§ WHAT TO PRODUCE
The data below holds a line containing "# ---- helpers" and a line containing "pose from metres"; please quote exactly those two lines and every line between them, and nothing else.

§ INFORMATION PROVIDED

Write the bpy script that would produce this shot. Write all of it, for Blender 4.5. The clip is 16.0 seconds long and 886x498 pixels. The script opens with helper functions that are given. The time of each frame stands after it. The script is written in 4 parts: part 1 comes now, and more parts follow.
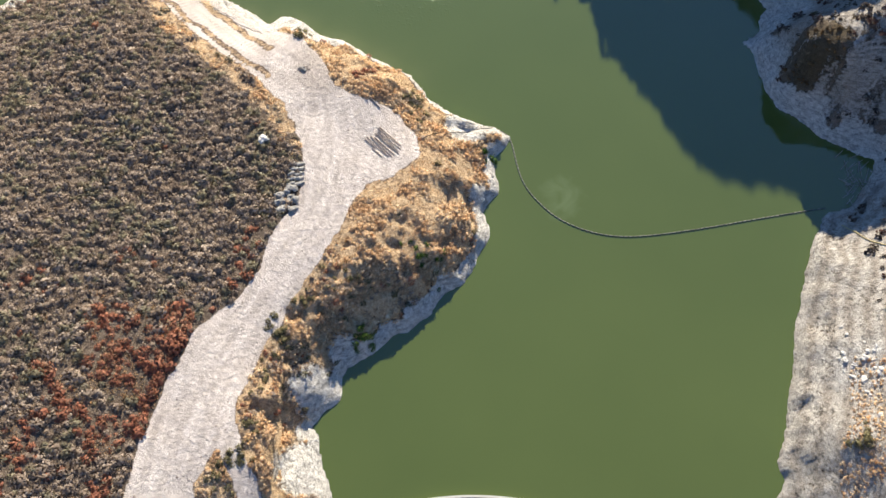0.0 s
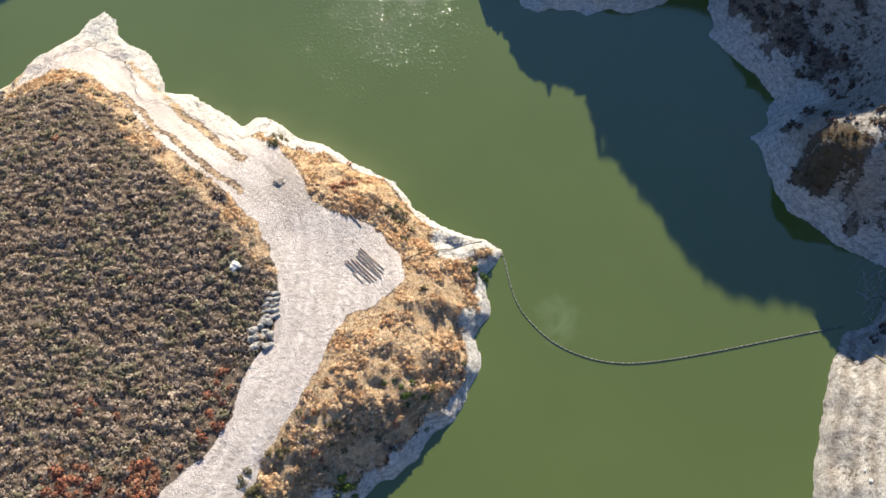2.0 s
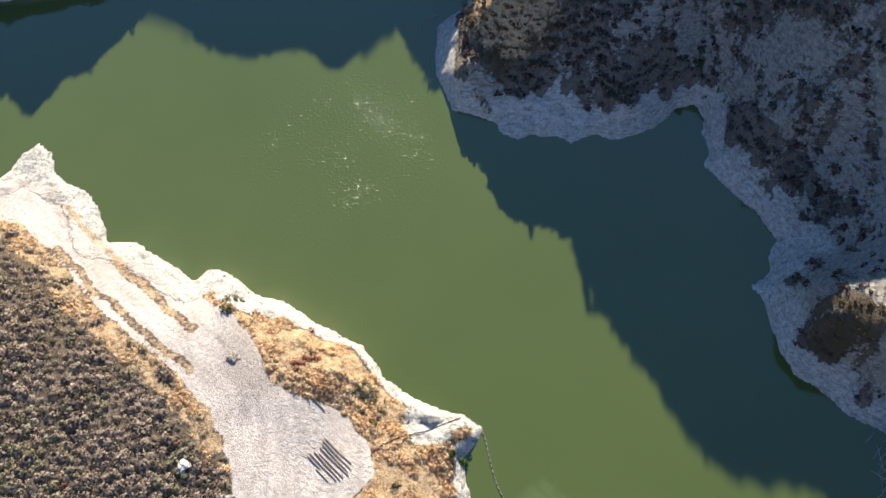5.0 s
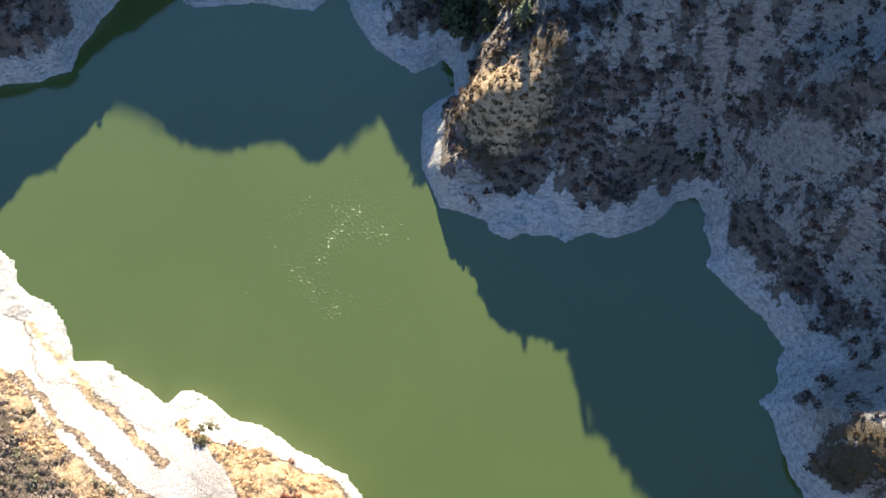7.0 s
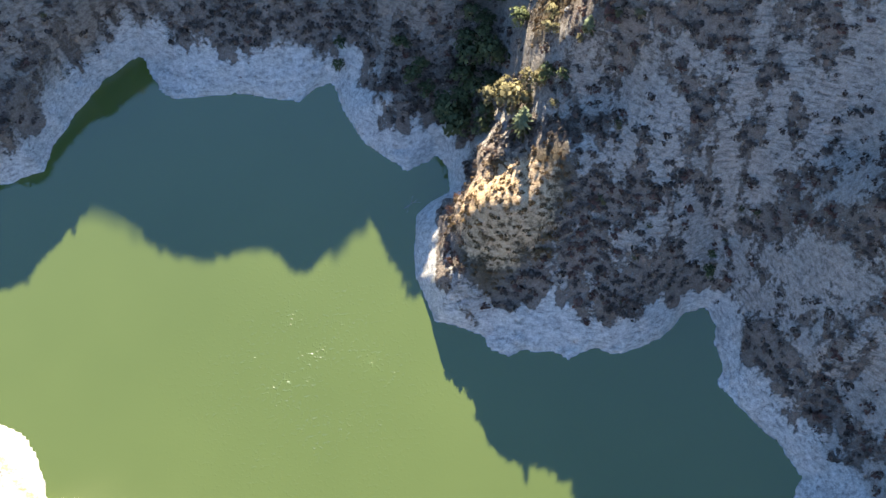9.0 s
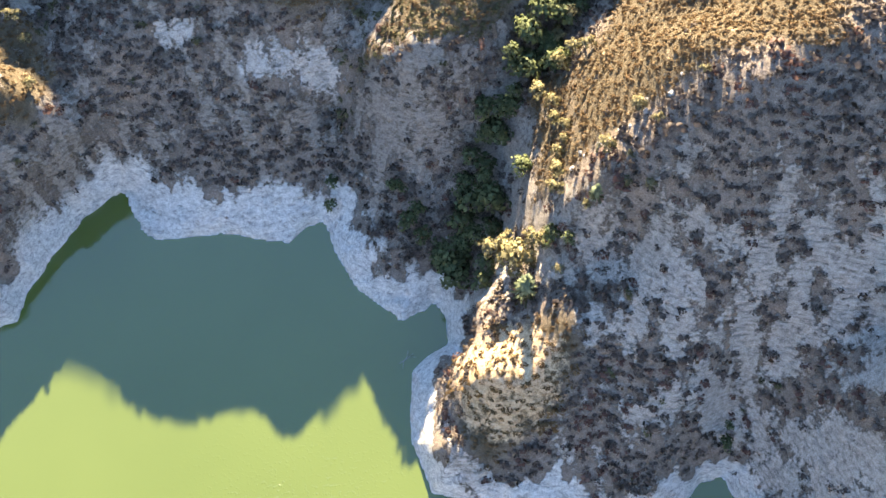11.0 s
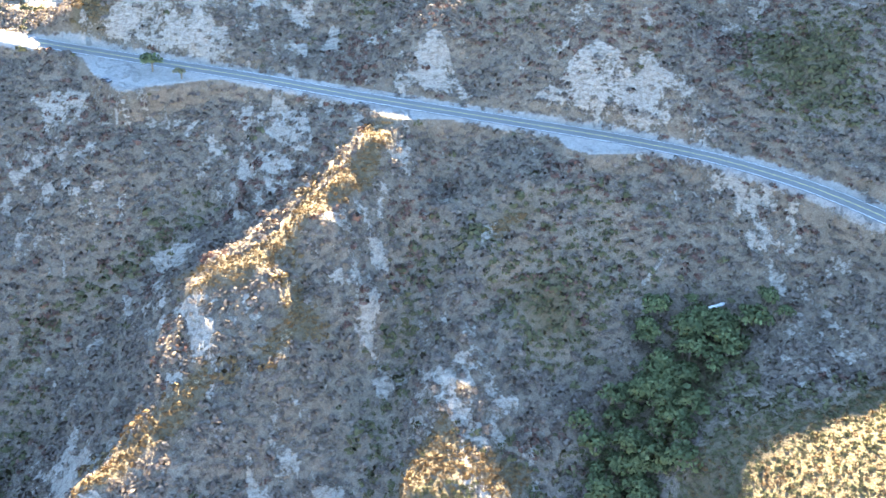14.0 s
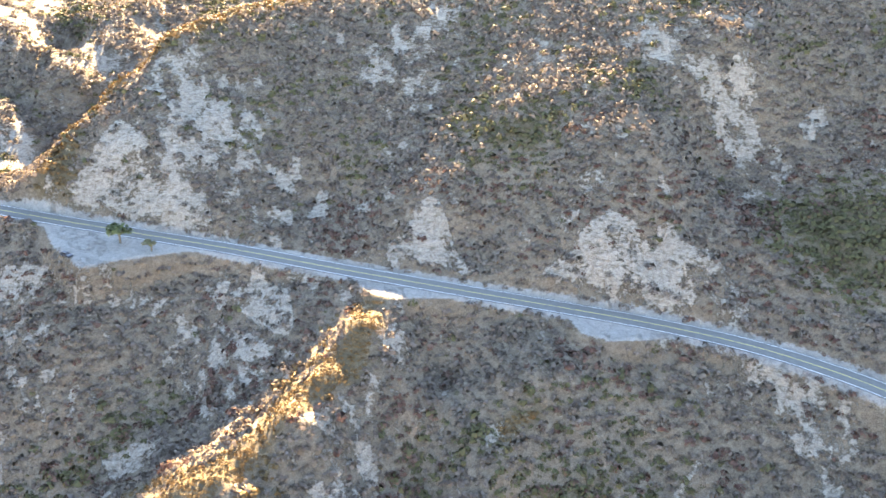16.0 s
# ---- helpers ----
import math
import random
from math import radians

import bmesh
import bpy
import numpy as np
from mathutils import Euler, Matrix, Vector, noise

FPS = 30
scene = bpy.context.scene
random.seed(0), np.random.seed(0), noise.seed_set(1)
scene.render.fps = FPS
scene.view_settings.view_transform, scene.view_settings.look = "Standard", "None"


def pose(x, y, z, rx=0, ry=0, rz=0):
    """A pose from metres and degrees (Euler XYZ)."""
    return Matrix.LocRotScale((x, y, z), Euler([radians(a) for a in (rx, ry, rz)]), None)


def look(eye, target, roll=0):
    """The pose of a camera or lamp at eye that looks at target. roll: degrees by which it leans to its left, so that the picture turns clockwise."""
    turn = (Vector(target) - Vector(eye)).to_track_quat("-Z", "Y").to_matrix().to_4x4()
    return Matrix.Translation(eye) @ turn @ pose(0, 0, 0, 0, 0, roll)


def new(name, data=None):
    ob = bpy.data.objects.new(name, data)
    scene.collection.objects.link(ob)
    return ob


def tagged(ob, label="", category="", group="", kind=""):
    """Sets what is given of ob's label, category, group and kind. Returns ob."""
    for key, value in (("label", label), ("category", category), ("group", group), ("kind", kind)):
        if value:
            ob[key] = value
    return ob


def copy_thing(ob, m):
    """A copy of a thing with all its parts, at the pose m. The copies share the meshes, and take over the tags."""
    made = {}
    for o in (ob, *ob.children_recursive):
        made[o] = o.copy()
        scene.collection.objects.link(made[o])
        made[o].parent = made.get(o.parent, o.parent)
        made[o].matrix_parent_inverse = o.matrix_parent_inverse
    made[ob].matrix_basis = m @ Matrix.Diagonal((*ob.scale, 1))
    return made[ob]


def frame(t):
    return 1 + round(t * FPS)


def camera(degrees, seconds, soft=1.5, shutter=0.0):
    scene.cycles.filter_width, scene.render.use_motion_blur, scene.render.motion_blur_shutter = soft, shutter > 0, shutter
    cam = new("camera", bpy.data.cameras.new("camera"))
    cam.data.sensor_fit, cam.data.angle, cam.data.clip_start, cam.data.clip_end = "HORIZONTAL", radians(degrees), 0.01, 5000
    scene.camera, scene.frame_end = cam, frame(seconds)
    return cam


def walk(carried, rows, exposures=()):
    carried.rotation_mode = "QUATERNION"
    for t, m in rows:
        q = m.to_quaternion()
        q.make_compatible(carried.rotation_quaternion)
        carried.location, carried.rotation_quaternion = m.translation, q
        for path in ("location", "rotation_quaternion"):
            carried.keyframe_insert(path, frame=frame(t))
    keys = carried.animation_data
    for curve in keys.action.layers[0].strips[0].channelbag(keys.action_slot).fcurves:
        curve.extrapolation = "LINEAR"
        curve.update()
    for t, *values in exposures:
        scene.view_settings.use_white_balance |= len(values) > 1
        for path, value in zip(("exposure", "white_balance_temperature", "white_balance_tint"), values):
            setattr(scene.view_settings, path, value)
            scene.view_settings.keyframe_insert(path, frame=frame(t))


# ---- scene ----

§ OUTPUT BELOW
# ---- helpers ----
import math
import random
from math import radians

import bmesh
import bpy
import numpy as np
from mathutils import Euler, Matrix, Vector, noise

FPS = 30
scene = bpy.context.scene
random.seed(0), np.random.seed(0), noise.seed_set(1)
scene.render.fps = FPS
scene.view_settings.view_transform, scene.view_settings.look = "Standard", "None"


def pose(x, y, z, rx=0, ry=0, rz=0):
    """A pose from metres and degrees (Euler XYZ)."""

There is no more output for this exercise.